Alexa Arena is a new embodied-AI framework developed to push the boundaries of human-robot interaction. It offers an interactive, user-centric framework for creating robotic tasks that involve navigating multiroom simulated environments and manipulating all types of objects in real time. In a gamelike setting, users can interact with virtual robots through natural-language dialogue, helping the robots complete their tasks. The framework currently includes a large set of multiroom layouts for a home, a warehouse, and a lab.
Arena enables the training and evaluation of embodied-AI models, along with the generation of new training data based on the human-robot interactions. It can thus contribute to the development of generalizable embodied agents with a wide variety of AI capabilities, such as task planning, visual dialogue, multimodal reasoning, task completion, teachable AI, and conversational understanding.
We have publicly released (a) the code repository for Arena, which includes the simulation engine artifacts and a machine learning (ML) toolbox for model training and visual inferencing; (b) comprehensive datasets for training embodied agents; and (c) benchmark ML models that incorporate vision and language planning for task completion. In addition, we have also launched a new leaderboard for Arena, to evaluate the performance of embodied agents on unseen tasks.
The simulation engine of Alexa Arena is built using the Unity game engine and includes 330+ assets spanning both commonplace objects in homes (such as refrigerators and chairs) and uncommon objects (such as forklifts and floppy disks). Arena also features more than 200,000 multiroom scenes, each with a unique combination of room specifications and furniture arrangement.
In addition, each scene can randomize the robot’s initial location, the placement of movable objects (such as computers and books), floor materials, wall colors, etc., to provide the rich set of visual variations needed to train embodied agents through both supervised and reinforcement learning methods.
To make games more engaging, Arena includes live background animations and sounds, user-friendly graphics, smooth robot navigation with live visuals and support for multiple viewpoints, views that can be switched between first-party and third-party cameras, the hazards and preconditions that can be incorporated into task completion criteria, a mini-map showing the location of the robot within a scene, and a configurable hint-generation mechanism. After the execution of every action in the environment, Arena generates a rich set of metadata, such as images from RGB and depth cameras, segmentation maps, robot location, and error codes.
Long-horizon robotic tasks (such as “make a hot cup of tea”) can be authored in Arena, using a new challenge definition format (CDF) to specify the initial states of objects (such as “cabinet doors are closed”), goal conditions to be satisfied (such as “cup is filled with milk or water”), and textual hints planted at specific locations in the scene (such as “check the fridge for milk”).
The Arena framework powers the Alexa Prize Simbot challenge, in which 10 university teams are competing to develop embodied-AI agents that complete tasks with guidance from Alexa customers. Customers with Echo Show or Fire TV devices interact with the agents through voice commands, helping the robots achieve goals displayed on-screen. The challenge finals will take place in early May 2023.

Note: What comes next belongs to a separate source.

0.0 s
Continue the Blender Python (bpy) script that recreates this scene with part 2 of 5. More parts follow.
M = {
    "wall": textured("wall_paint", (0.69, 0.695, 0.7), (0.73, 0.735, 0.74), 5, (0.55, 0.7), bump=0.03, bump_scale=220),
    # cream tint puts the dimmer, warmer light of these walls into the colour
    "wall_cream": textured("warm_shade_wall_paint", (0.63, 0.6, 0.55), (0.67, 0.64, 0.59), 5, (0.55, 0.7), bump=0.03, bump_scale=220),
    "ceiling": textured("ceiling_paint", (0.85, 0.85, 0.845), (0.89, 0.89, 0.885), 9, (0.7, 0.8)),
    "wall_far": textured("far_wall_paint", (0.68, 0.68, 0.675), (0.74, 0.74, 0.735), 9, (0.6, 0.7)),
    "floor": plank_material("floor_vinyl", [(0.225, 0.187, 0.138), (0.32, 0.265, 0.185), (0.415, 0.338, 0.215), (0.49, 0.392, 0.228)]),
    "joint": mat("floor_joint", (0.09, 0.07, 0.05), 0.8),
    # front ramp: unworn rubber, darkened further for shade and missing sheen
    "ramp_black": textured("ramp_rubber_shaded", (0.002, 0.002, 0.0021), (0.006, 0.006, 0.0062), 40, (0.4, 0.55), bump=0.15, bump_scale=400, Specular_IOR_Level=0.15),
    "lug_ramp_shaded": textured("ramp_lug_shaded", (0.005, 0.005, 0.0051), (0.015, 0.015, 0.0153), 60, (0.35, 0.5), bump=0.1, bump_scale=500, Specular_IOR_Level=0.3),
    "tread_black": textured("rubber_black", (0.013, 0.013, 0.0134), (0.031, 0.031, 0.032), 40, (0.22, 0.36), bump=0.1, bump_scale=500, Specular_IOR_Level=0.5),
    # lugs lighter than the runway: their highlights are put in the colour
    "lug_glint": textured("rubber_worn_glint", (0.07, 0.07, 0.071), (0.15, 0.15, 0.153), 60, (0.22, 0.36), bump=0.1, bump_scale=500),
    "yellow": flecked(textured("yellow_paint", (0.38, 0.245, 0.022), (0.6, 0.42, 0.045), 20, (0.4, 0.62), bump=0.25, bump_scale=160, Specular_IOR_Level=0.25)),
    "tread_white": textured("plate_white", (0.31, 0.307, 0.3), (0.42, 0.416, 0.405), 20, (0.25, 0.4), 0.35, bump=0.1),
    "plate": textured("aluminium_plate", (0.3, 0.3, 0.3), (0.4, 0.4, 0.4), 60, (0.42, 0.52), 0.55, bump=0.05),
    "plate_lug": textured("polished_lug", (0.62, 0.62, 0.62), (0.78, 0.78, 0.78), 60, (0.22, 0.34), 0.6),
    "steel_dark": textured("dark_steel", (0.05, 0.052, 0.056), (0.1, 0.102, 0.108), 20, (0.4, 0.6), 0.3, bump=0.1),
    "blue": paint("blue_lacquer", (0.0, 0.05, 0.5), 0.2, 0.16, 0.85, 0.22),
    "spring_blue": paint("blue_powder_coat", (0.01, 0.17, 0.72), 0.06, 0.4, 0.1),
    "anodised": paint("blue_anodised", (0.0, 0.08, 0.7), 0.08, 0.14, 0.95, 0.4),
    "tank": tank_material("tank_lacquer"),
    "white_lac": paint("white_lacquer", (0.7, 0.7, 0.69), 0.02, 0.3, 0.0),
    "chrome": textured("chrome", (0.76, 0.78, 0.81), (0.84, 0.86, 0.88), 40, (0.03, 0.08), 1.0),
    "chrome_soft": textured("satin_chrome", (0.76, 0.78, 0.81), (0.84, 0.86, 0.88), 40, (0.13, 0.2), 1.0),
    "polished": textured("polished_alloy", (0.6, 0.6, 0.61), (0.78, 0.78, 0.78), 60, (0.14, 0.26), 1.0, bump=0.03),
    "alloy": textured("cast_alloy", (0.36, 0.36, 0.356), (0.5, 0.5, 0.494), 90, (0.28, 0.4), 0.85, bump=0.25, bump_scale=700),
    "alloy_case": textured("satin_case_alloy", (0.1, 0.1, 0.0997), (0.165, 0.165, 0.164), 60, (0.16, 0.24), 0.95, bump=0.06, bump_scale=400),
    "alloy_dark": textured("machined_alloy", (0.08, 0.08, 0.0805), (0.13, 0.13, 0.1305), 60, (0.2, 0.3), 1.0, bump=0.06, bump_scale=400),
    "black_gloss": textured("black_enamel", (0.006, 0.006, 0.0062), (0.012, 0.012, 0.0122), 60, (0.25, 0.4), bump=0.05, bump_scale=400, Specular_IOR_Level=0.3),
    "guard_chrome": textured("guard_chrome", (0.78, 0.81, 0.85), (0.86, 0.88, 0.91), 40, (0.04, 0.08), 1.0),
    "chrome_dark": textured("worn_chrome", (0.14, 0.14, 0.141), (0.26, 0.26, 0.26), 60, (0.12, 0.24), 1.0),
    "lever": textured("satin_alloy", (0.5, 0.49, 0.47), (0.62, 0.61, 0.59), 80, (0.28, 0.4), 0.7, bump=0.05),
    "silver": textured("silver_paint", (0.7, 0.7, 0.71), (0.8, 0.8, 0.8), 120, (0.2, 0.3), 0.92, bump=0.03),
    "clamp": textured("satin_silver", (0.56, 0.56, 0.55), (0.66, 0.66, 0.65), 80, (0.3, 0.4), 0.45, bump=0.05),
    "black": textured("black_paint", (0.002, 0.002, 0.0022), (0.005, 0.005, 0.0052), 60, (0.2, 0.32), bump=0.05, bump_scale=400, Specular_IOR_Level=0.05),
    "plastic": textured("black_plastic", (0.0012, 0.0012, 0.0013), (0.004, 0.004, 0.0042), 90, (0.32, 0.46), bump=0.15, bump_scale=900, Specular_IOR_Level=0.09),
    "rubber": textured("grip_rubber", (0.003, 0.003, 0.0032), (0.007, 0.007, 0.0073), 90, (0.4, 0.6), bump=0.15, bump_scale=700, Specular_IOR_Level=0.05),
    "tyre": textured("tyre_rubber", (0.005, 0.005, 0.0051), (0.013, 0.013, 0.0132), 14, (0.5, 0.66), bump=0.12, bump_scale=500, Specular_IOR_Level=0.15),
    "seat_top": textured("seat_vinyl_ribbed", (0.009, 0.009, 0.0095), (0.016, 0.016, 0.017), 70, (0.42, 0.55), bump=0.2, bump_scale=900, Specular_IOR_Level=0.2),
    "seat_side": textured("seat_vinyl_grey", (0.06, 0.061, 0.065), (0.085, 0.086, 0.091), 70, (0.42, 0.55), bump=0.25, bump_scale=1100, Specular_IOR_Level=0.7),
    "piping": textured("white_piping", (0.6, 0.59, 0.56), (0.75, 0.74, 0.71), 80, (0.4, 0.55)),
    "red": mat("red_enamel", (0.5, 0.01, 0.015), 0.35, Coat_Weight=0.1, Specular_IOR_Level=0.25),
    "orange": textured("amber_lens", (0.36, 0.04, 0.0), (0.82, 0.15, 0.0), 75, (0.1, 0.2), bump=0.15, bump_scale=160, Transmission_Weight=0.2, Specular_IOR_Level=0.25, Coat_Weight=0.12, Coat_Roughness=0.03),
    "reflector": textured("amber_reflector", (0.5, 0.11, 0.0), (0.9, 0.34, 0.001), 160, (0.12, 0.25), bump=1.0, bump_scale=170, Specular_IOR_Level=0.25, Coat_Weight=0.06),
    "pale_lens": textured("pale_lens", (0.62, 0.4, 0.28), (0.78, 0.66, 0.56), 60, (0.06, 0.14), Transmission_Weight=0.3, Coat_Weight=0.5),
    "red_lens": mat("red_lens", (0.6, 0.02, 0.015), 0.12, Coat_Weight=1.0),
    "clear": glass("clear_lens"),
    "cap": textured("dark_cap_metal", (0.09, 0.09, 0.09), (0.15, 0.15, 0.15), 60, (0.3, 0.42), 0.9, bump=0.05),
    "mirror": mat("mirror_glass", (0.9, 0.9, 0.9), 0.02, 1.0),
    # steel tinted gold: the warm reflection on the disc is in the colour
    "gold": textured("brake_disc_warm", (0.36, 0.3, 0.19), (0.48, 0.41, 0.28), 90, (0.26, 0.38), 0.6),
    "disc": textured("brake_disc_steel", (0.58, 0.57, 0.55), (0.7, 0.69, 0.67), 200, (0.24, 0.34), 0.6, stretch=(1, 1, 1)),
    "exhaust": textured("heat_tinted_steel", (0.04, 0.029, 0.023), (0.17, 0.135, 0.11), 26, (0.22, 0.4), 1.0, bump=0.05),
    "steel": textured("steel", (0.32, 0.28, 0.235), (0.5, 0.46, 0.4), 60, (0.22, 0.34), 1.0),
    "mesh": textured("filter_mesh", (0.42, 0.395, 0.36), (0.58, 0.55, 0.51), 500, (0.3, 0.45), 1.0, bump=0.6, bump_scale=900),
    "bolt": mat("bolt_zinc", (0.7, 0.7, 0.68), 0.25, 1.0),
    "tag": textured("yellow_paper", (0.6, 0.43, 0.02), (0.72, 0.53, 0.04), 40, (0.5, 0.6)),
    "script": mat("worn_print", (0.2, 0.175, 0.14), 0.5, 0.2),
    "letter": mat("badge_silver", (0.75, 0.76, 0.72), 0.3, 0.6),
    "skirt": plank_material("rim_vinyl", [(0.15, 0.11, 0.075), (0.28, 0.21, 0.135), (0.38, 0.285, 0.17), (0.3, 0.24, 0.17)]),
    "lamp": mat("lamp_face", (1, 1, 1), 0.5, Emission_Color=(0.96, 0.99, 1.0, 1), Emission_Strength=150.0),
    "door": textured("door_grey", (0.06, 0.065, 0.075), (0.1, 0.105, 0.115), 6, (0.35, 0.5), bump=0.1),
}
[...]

The code repository for Arena includes two datasets: (a) an instruction-following dataset, containing 46,000 human-annotated dialogue instructions, along with ground truth action trajectories and robot view images, and (b) a vision dataset containing 660,000 images from Arena scenes spanning 160+ semantic-object groups, collected by navigating the robot to various virtual locations and capturing images of the objects there from different perspectives and distances.
The data collection methodology that we used to create the instruction-following dataset is similar to the two-step procedure that we adopted in our earlier work on DialFRED, where we used demonstrative videos (generated by a symbolic planner) to create crowd-sourced natural-language instructions in the form of multiturn Q&A dialogues.
Using the datasets mentioned above, we trained two embodied-agent models as benchmarks for Arena tasks. One is a neuro-symbolic model that uses the contextual history of past actions and a dedicated vision model:
The other is an embodied vision-language (EVL) model that incorporates a joint vision-language encoder and a multihead model for task planning and mask prediction:
To evaluate our benchmarks, we used a metric called mission success rate (MSR), which is the ratio of successfully completed tasks to total tasks, across all tasks in the evaluation set.
In our experiments, the EVL model achieves an MSR of 34.20%, which is 14.9 percentage points better than the MSR of the neuro-symbolic model. The results also indicate that the addition of clarification Q&A dialogue boosts the performance of the EVL model by 11.6% by enabling better object instance segmentation and visual grounding.
Alexa Arena is another example of Amazon’s industry-leading research in artificial intelligence and robotics. In the coming years, the Arena framework will be a critical tool for the development and training of new devices and robots that bring about a whole new era of generalizable AI and human-robot interaction.